繰り返すが、理性もとても重要だと思う。非合理なのに何故か残されている慣習みたいなものは絶えず問い直されるべきものであるだろう。こういった姿勢が今までの状況を劇的に変えることがある。発明は理性なしには成し遂げられなかったものであるはずだ。理性は、暗闇に閉じ込められている人々を救うために、壁に穴をあけて光を取り込む削岩機みたいなものだと思っている。

 

しかし、この理性という削岩機は必要のない岩まで削り、必要のない光を取り入れ始めているのではないか。

あえて暗闇のままでいることを選んでいる人々に無理やり光を差し込んだところで、いい顔はされないだろう。先ほどの太陽の比喩ではないが、いらぬところまで眩しい理性の光は、こういう場では歓迎されない。

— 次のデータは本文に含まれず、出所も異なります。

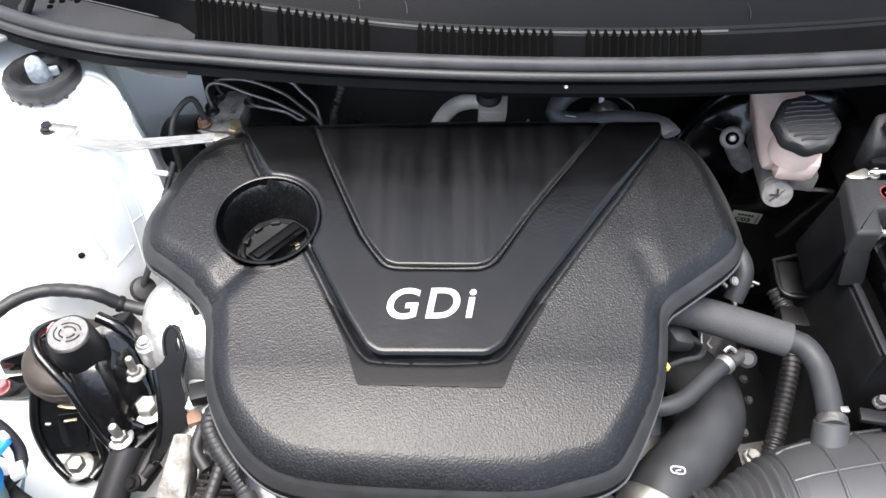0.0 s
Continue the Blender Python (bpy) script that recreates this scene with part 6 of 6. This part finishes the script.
    for k in range(9):
        y = -0.0225 + 0.0056 * k
        w = math.sqrt(max(0, 0.026 ** 2 - y * y))
        part("cap_rib", Shape().tube([m @ Vector((-w, y, 0)), m @ Vector((-w * 0.3, y + 0.0008, 0.0006)), m @ Vector((w * 0.4, y - 0.0006, 0.0006)), m @ Vector((w, y, 0))], 0.0012, 6), M_RUBBER, r)
    part("level_plug", Shape().box((0.46, 0.24, 0.765), (0.03, 0.03, 0.02), 0.004), M_BLACK, r)
    part("vacuum_valve", Shape().lathe([(0.012, 0), (0.013, 0.008), (0.01, 0.014), (0.006, 0.02)], (0.365, 0.36, 0.76), (-0.1, -0.6, 0.8), 16), M_DULL, b)
    part("vacuum_hose", Shape().tube([(0.36, 0.352, 0.775), (0.345, 0.34, 0.785), (0.33, 0.35, 0.77), (0.32, 0.38, 0.74)], 0.008, 10), M_RUBBER, b)


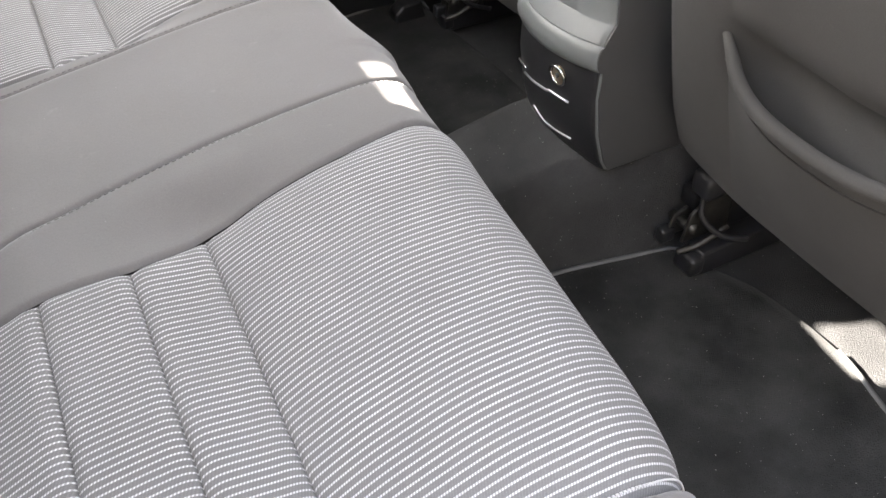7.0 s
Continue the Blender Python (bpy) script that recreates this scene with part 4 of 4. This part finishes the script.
part("socket_ring", joined(*[tube([on_panel(-0.002 + 0.0118 * math.cos(a), 0.262 + 0.0118 * math.sin(a), 0.003) for a in np.linspace(0, 2 * np.pi, 17)], 0.0019, 3, 6, 1.0, (1, 0, 0))]), CHROME, rear_panel, "bright socket ring")
x0, y0, z0 = on_panel(-0.002, 0.262, 0.001)
part("socket", tube([(x0 - 0.001, y0, z0), (x0 + 0.002, y0, z0)], 0.0110, 1, 16), BRASS, rear_panel, "power socket with metal liner")
part("socket_pin", tube([(x0 - 0.003, y0, z0), (x0, y0, z0)], 0.003, 1, 8), DARK, rear_panel)
part("trim_kink", tube([on_panel(y, z, 0.001) for y, z in ((0.104, 0.227), (0.092, 0.226), (0.080, 0.227))], 0.0020, 4, 6), CHROME, rear_panel, "bright trim end")
part("upper_trim", tube([on_panel(y, z, 0.001) for y, z in ((0.086, 0.217), (0.070, 0.219), (0.055, 0.221), (0.026, 0.226), (0.020, 0.229), (0.003, 0.230), (-0.015, 0.231))], 0.0016, 4, 6), SILVER, rear_panel, "bright trim line")
part("lower_trim", tube([on_panel(y, z, 0.001) for y, z in ((0.072, 0.175), (0.045, 0.1675), (0.013, 0.171), (-0.012, 0.175))], 0.0013, 4, 6), SILVER, rear_panel, "bright trim line")
# Thin sheet whose darker grey puts shade on the console's near side.
part("shaded_side", prism([(x + (0.020 if z > 0.28 else 0.015), z) for z, x in REAR] + [(1.12, 0.395), (1.12, 0.146)], CY - 0.0822, CY - 0.0795, 1, 0.0008), CONSOLE_SHADE, console, "console side in darker grey for its shade")


# ---- floor mats ----
def floor_mat(points, runs, label):
    """A mat of that outline; each run of piping goes from its first to its last named point."""
    ob = thing("floor_mat", (points[0][0], points[0][1], 0.0), label, "floor mat", "rear floor mats")
    line = curve_points([(*p, 0) for p in [*points, points[0]]], 5)[:-1]
    c = line.mean(0)
    rings, verts = 14, []
    for z_off in (0.006, 0.0):
        for k in range(rings + 1):
            ring = c + (line - c) * (1 - k / rings * 0.999)
            z = floor_height(ring[:, 0], ring[:, 1]) + z_off + 0.005
            verts += [(a, b, d) for a, b, d in zip(ring[:, 0], ring[:, 1], z)]
    m, half = len(line), (rings + 1) * len(line)
    fc = grid_faces(rings + 1, m, True) + [tuple(k + half for k in f[::-1]) for f in grid_faces(rings + 1, m, True)]
    fc += [(k, (k + 1) % m, half + (k + 1) % m, half + k) for k in range(m)]
    mesh("carpet", verts, fc, MAT, ob)
    edge = np.stack([line[:, 0], line[:, 1], floor_height(line[:, 0], line[:, 1]) + 0.010], -1)
    for first, last in runs:
        part("piping", tube(list(edge[first * 5 : last * 5 + 1]), 0.0038, 1, 8), PIPING, ob, "grey edge piping")
    return ob


floor_mat([(0.50, -0.032), (0.60, -0.045), (0.69, -0.055), (0.77, -0.071), (0.82, -0.081), (0.838, -0.088), (0.846, -0.104), (0.848, -0.13), (0.88, -0.20), (0.890, -0.32), (0.868, -0.42), (0.862, -0.53), (0.80, -0.545), (0.72, -0.543), (0.66, -0.546), (0.635, -0.541), (0.612, -0.520), (0.593, -0.508), (0.548, -0.508), (0.46, -0.512), (0.46, -0.045)], ((0, 7), (9, 19)), "black carpet floor mat with grey piping")
floor_mat([(0.46, 0.69), (0.598, 0.696), (0.613, 0.700), (0.628, 0.722), (0.643, 0.740), (0.70, 0.745), (0.80, 0.758), (0.855, 0.762), (0.869, 0.742), (0.864, 0.70), (0.862, 0.64), (0.870, 0.45), (0.865, 0.27), (0.85, 0.235), (0.70, 0.225), (0.46, 0.22)], ((0, 9),), "black carpet floor mat with grey piping")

理性の光は自分の放つ光の眩しさに気付いてないことがあるし、そもそも光が時に人を遠ざけてしまうことがある可能性にすら思い至っていない。

 

こうした「理性の光」と「選択された暗闇」の構図を考えていて想起するのは、流れ星である。

流れ星を見たことは、時計のゾロ目を見た経験より少ない。大概の人がそうであると思う。流れ星を目にしたときの記憶は何でもない夜空を見たときの記憶よりずっと鮮明に残っているはずだ。「しかし」と言えばいいのか「だから」なのか、「流れ星の瞬間をよく覚えているだけで、実際は流れ星じゃない瞬間を見ていることの方がよっぽど多いよ」と横槍を入れる人はほとんどいない。当たり前か。いや、これは救いである。私はそう思う。

「時計のゾロ目」と「流れ星」の間には、ロマンチックさに雲泥の差がある、と言われるだろうか。あまりにも性質が異なるこの二つを同じ土俵で語ること自体がナンセンスだと言われるだろうか。でも声を大にして言いたい。いずれ流れ星も時計のゾロ目と同じように片付けられてしまう日が来るよ、必ず。

街明かりが夜空に光る星を隠してしまっている事実を思い出してほしい。夜道も歩きやすいように生活しやすいように光を設置することは、正しい。理性がまたひとつ光を灯した瞬間だ。しかしこの光が「選択された暗闇」を消してしまった。流れ星を目にするチャンスを奪ってしまった。

 

理性の浸食とは夜空の流れ星を楽しみにしている人々の目を眩ませる場違いな光のことであり、時計のゾロ目はその犠牲者の一人だ。感性の暗闇の中に燈る光芒が消し去られたとき、世界はいよいよ眠れない夜を過ごすことになり、人々は身をやつしていくことになるだろう。そんな状況じゃAIに取って代わられても仕方ないよな。

 

今の時代だからこそ強く思う。感性で生きていることを忘れてはいけない。